━━━ Data block

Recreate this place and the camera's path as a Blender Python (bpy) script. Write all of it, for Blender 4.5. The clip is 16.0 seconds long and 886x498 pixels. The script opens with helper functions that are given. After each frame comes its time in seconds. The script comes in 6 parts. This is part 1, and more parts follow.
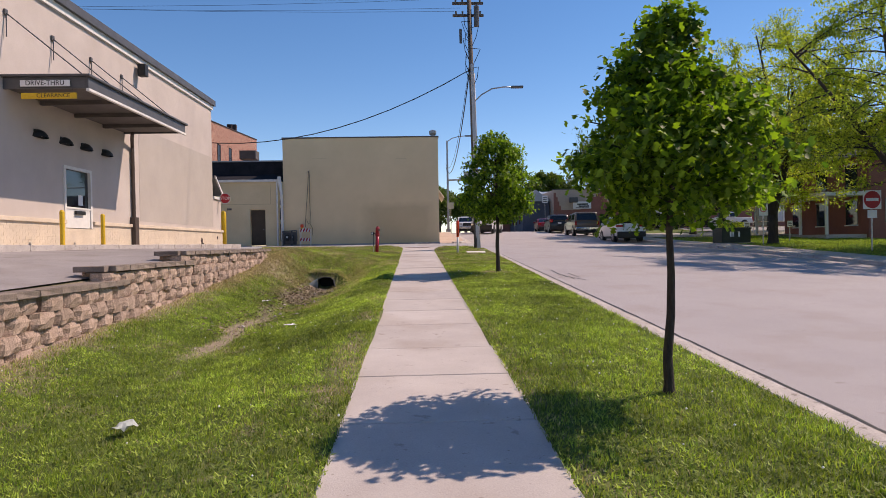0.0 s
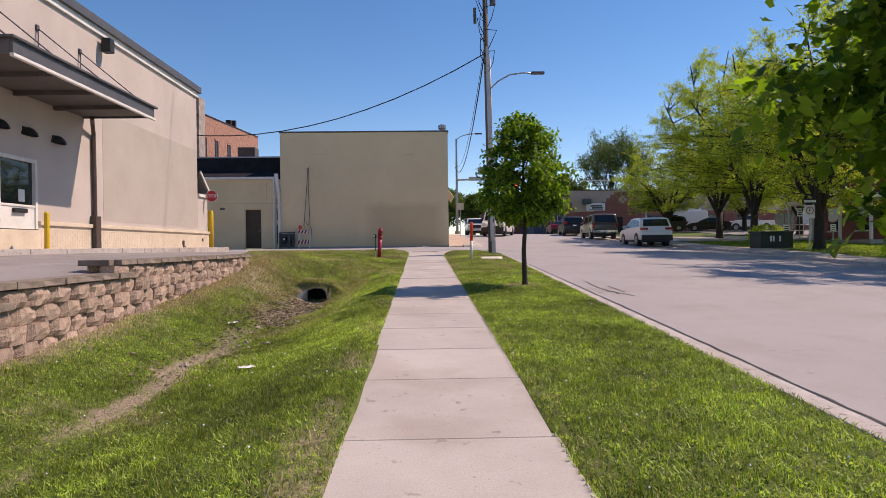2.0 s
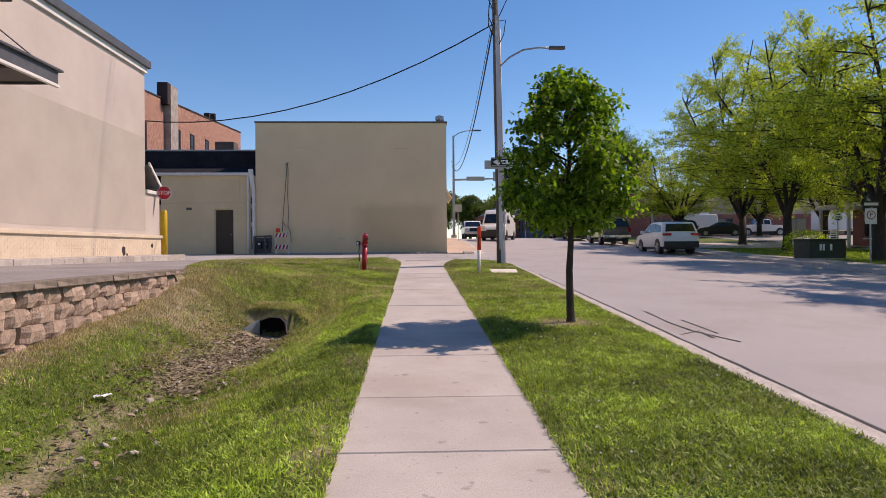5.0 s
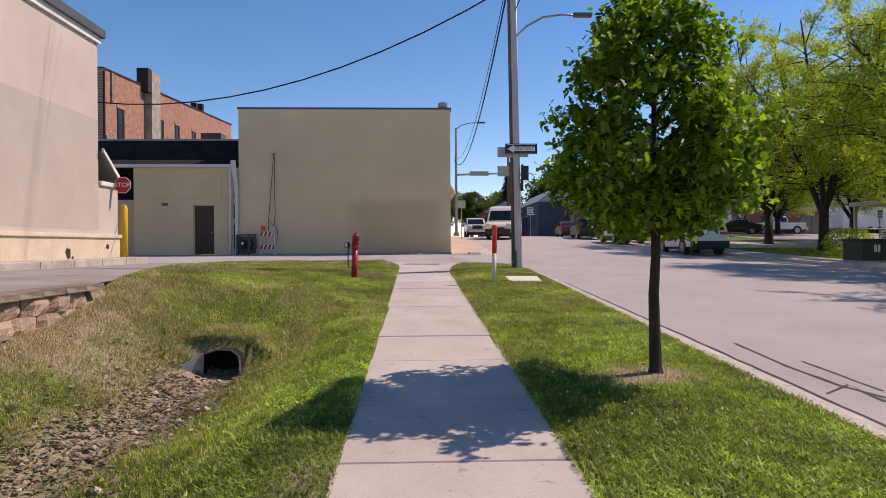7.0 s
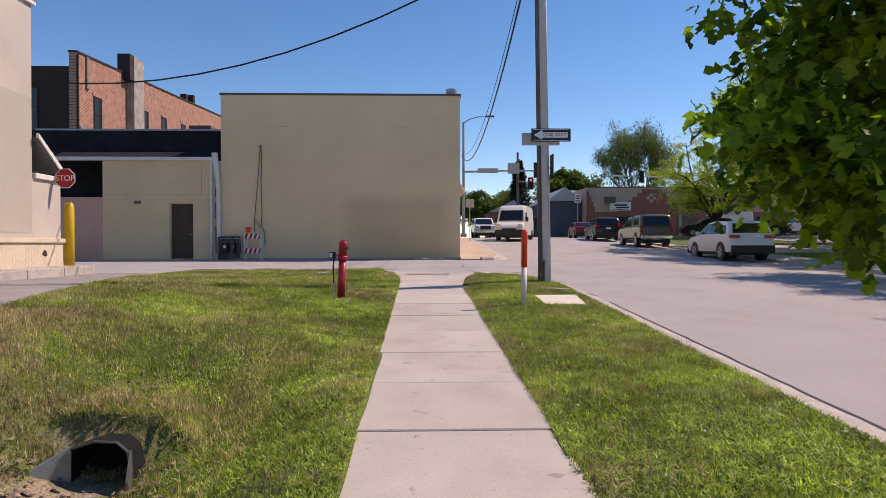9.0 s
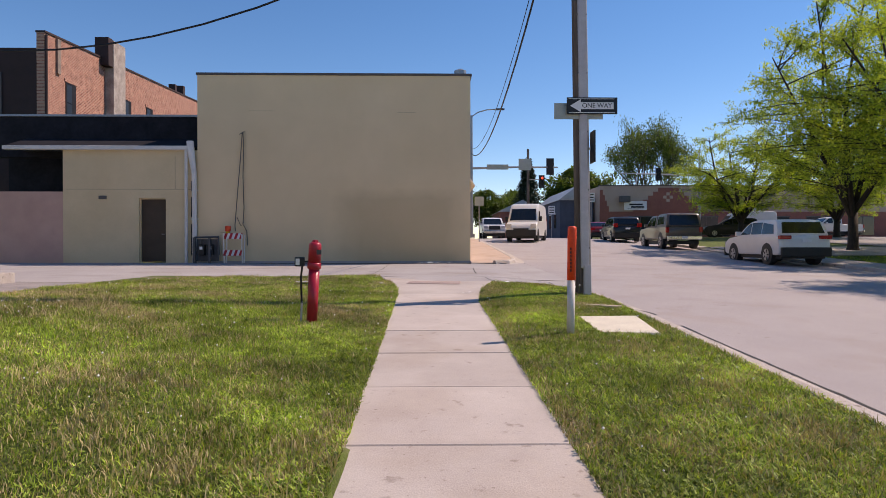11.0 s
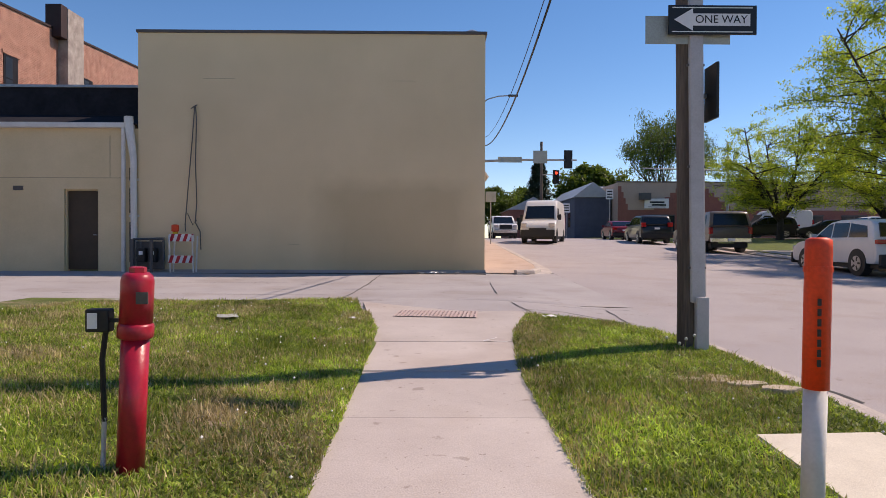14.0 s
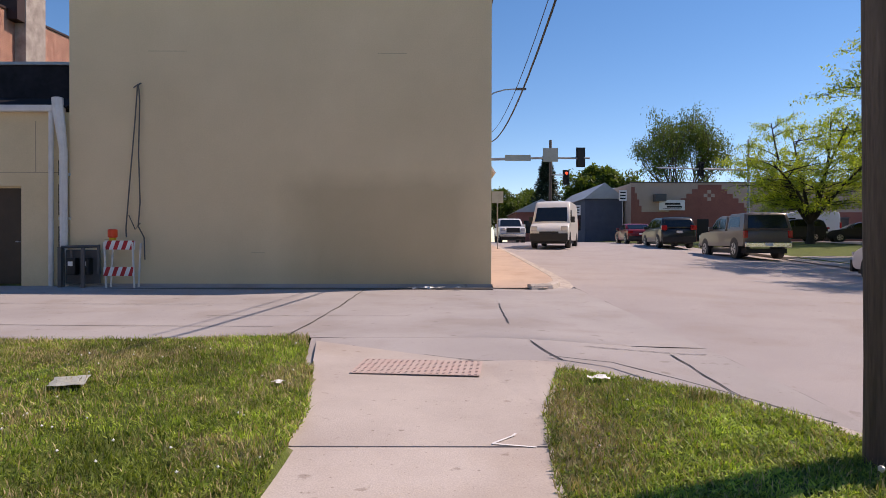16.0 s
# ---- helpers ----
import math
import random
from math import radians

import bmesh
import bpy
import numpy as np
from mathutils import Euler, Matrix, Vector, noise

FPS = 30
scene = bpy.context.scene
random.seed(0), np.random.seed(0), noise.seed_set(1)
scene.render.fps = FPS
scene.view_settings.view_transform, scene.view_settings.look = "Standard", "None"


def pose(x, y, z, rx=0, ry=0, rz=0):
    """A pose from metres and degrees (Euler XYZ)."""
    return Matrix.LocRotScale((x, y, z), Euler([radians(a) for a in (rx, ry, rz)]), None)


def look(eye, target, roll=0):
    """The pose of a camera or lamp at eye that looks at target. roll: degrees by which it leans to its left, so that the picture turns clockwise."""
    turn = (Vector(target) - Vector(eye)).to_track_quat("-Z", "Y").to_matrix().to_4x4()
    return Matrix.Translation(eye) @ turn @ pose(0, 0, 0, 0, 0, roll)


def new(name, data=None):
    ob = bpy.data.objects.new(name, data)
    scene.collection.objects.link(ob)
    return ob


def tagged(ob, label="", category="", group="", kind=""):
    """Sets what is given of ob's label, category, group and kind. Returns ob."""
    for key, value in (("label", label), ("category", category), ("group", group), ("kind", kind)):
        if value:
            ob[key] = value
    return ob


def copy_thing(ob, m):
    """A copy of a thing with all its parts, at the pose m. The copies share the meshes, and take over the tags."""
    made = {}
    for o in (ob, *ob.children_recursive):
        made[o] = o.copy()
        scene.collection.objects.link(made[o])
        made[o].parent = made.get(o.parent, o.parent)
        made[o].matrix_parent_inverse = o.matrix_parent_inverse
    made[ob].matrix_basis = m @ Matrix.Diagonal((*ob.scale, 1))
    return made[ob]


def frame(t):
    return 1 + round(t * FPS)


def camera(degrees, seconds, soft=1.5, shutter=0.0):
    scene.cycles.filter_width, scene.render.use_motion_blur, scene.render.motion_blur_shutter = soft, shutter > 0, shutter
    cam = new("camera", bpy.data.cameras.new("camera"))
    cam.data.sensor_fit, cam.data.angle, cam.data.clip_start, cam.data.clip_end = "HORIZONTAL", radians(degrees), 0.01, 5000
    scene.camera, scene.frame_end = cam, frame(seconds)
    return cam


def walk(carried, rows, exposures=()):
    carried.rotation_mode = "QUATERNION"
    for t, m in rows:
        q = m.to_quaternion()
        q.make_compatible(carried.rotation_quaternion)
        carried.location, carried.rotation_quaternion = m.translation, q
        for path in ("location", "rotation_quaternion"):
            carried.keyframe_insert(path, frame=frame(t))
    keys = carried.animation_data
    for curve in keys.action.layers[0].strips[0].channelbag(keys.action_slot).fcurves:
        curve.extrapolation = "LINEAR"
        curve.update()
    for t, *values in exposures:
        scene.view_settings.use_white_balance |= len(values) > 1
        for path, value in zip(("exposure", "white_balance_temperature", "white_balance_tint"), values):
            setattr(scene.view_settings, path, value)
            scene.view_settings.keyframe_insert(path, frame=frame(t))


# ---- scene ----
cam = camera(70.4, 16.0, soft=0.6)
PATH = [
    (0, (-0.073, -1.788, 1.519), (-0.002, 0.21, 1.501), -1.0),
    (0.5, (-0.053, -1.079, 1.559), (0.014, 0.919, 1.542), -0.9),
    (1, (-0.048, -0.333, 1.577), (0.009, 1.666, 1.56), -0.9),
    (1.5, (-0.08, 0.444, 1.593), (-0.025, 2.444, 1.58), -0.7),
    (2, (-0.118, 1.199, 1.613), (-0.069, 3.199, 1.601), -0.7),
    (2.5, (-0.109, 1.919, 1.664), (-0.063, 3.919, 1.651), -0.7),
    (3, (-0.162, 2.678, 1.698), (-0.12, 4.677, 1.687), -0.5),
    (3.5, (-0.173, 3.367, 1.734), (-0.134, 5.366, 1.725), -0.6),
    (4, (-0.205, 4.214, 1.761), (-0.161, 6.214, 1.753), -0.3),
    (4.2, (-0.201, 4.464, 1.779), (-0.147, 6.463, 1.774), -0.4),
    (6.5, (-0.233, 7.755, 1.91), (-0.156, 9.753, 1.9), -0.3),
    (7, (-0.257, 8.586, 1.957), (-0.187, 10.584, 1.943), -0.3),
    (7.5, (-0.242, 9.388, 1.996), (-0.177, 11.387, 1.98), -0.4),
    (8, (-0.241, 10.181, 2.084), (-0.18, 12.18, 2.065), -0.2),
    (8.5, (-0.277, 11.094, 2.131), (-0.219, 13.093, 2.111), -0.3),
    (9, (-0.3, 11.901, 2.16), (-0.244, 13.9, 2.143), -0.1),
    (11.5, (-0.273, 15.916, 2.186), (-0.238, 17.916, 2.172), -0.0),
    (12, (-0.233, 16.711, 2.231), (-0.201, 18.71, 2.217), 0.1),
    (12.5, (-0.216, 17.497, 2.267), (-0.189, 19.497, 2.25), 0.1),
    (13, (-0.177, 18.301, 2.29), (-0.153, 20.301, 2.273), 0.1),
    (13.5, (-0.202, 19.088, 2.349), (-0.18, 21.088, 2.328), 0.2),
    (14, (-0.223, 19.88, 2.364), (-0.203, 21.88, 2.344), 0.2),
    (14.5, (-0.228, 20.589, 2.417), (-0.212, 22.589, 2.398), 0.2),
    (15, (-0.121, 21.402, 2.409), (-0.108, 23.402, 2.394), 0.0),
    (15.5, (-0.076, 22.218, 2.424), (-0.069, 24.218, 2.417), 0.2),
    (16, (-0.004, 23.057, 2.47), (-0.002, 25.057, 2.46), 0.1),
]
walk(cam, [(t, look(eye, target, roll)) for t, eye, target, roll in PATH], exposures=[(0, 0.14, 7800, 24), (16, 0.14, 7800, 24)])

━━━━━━

:: To do ::
Reproduce the full listing above verbatim, with no pictures included.

:: Answer to the problem ::
Recreate this place and the camera's path as a Blender Python (bpy) script. Write all of it, for Blender 4.5. The clip is 16.0 seconds long and 886x498 pixels. The script opens with helper functions that are given. After each frame comes its time in seconds. The script comes in 6 parts. This is part 1, and more parts follow.
0.0 s
2.0 s
5.0 s
7.0 s
9.0 s
11.0 s
14.0 s
16.0 s
# ---- helpers ----
import math
import random
from math import radians

import bmesh
import bpy
import numpy as np
from mathutils import Euler, Matrix, Vector, noise

FPS = 30
scene = bpy.context.scene
random.seed(0), np.random.seed(0), noise.seed_set(1)
scene.render.fps = FPS
scene.view_settings.view_transform, scene.view_settings.look = "Standard", "None"


def pose(x, y, z, rx=0, ry=0, rz=0):
    """A pose from metres and degrees (Euler XYZ)."""
    return Matrix.LocRotScale((x, y, z), Euler([radians(a) for a in (rx, ry, rz)]), None)


def look(eye, target, roll=0):
    """The pose of a camera or lamp at eye that looks at target. roll: degrees by which it leans to its left, so that the picture turns clockwise."""
    turn = (Vector(target) - Vector(eye)).to_track_quat("-Z", "Y").to_matrix().to_4x4()
    return Matrix.Translation(eye) @ turn @ pose(0, 0, 0, 0, 0, roll)


def new(name, data=None):
    ob = bpy.data.objects.new(name, data)
    scene.collection.objects.link(ob)
    return ob


def tagged(ob, label="", category="", group="", kind=""):
    """Sets what is given of ob's label, category, group and kind. Returns ob."""
    for key, value in (("label", label), ("category", category), ("group", group), ("kind", kind)):
        if value:
            ob[key] = value
    return ob


def copy_thing(ob, m):
    """A copy of a thing with all its parts, at the pose m. The copies share the meshes, and take over the tags."""
    made = {}
    for o in (ob, *ob.children_recursive):
        made[o] = o.copy()
        scene.collection.objects.link(made[o])
        made[o].parent = made.get(o.parent, o.parent)
        made[o].matrix_parent_inverse = o.matrix_parent_inverse
    made[ob].matrix_basis = m @ Matrix.Diagonal((*ob.scale, 1))
    return made[ob]


def frame(t):
    return 1 + round(t * FPS)


def camera(degrees, seconds, soft=1.5, shutter=0.0):
    scene.cycles.filter_width, scene.render.use_motion_blur, scene.render.motion_blur_shutter = soft, shutter > 0, shutter
    cam = new("camera", bpy.data.cameras.new("camera"))
    cam.data.sensor_fit, cam.data.angle, cam.data.clip_start, cam.data.clip_end = "HORIZONTAL", radians(degrees), 0.01, 5000
    scene.camera, scene.frame_end = cam, frame(seconds)
    return cam


def walk(carried, rows, exposures=()):
    carried.rotation_mode = "QUATERNION"
    for t, m in rows:
        q = m.to_quaternion()
        q.make_compatible(carried.rotation_quaternion)
        carried.location, carried.rotation_quaternion = m.translation, q
        for path in ("location", "rotation_quaternion"):
            carried.keyframe_insert(path, frame=frame(t))
    keys = carried.animation_data
    for curve in keys.action.layers[0].strips[0].channelbag(keys.action_slot).fcurves:
        curve.extrapolation = "LINEAR"
        curve.update()
    for t, *values in exposures:
        scene.view_settings.use_white_balance |= len(values) > 1
        for path, value in zip(("exposure", "white_balance_temperature", "white_balance_tint"), values):
            setattr(scene.view_settings, path, value)
            scene.view_settings.keyframe_insert(path, frame=frame(t))


# ---- scene ----
cam = camera(70.4, 16.0, soft=0.6)
PATH = [
    (0, (-0.073, -1.788, 1.519), (-0.002, 0.21, 1.501), -1.0),
    (0.5, (-0.053, -1.079, 1.559), (0.014, 0.919, 1.542), -0.9),
    (1, (-0.048, -0.333, 1.577), (0.009, 1.666, 1.56), -0.9),
    (1.5, (-0.08, 0.444, 1.593), (-0.025, 2.444, 1.58), -0.7),
    (2, (-0.118, 1.199, 1.613), (-0.069, 3.199, 1.601), -0.7),
    (2.5, (-0.109, 1.919, 1.664), (-0.063, 3.919, 1.651), -0.7),
    (3, (-0.162, 2.678, 1.698), (-0.12, 4.677, 1.687), -0.5),
    (3.5, (-0.173, 3.367, 1.734), (-0.134, 5.366, 1.725), -0.6),
    (4, (-0.205, 4.214, 1.761), (-0.161, 6.214, 1.753), -0.3),
    (4.2, (-0.201, 4.464, 1.779), (-0.147, 6.463, 1.774), -0.4),
    (6.5, (-0.233, 7.755, 1.91), (-0.156, 9.753, 1.9), -0.3),
    (7, (-0.257, 8.586, 1.957), (-0.187, 10.584, 1.943), -0.3),
    (7.5, (-0.242, 9.388, 1.996), (-0.177, 11.387, 1.98), -0.4),
    (8, (-0.241, 10.181, 2.084), (-0.18, 12.18, 2.065), -0.2),
    (8.5, (-0.277, 11.094, 2.131), (-0.219, 13.093, 2.111), -0.3),
    (9, (-0.3, 11.901, 2.16), (-0.244, 13.9, 2.143), -0.1),
    (11.5, (-0.273, 15.916, 2.186), (-0.238, 17.916, 2.172), -0.0),
    (12, (-0.233, 16.711, 2.231), (-0.201, 18.71, 2.217), 0.1),
    (12.5, (-0.216, 17.497, 2.267), (-0.189, 19.497, 2.25), 0.1),
    (13, (-0.177, 18.301, 2.29), (-0.153, 20.301, 2.273), 0.1),
    (13.5, (-0.202, 19.088, 2.349), (-0.18, 21.088, 2.328), 0.2),
    (14, (-0.223, 19.88, 2.364), (-0.203, 21.88, 2.344), 0.2),
    (14.5, (-0.228, 20.589, 2.417), (-0.212, 22.589, 2.398), 0.2),
    (15, (-0.121, 21.402, 2.409), (-0.108, 23.402, 2.394), 0.0),
    (15.5, (-0.076, 22.218, 2.424), (-0.069, 24.218, 2.417), 0.2),
    (16, (-0.004, 23.057, 2.47), (-0.002, 25.057, 2.46), 0.1),
]
walk(cam, [(t, look(eye, target, roll)) for t, eye, target, roll in PATH], exposures=[(0, 0.14, 7800, 24), (16, 0.14, 7800, 24)])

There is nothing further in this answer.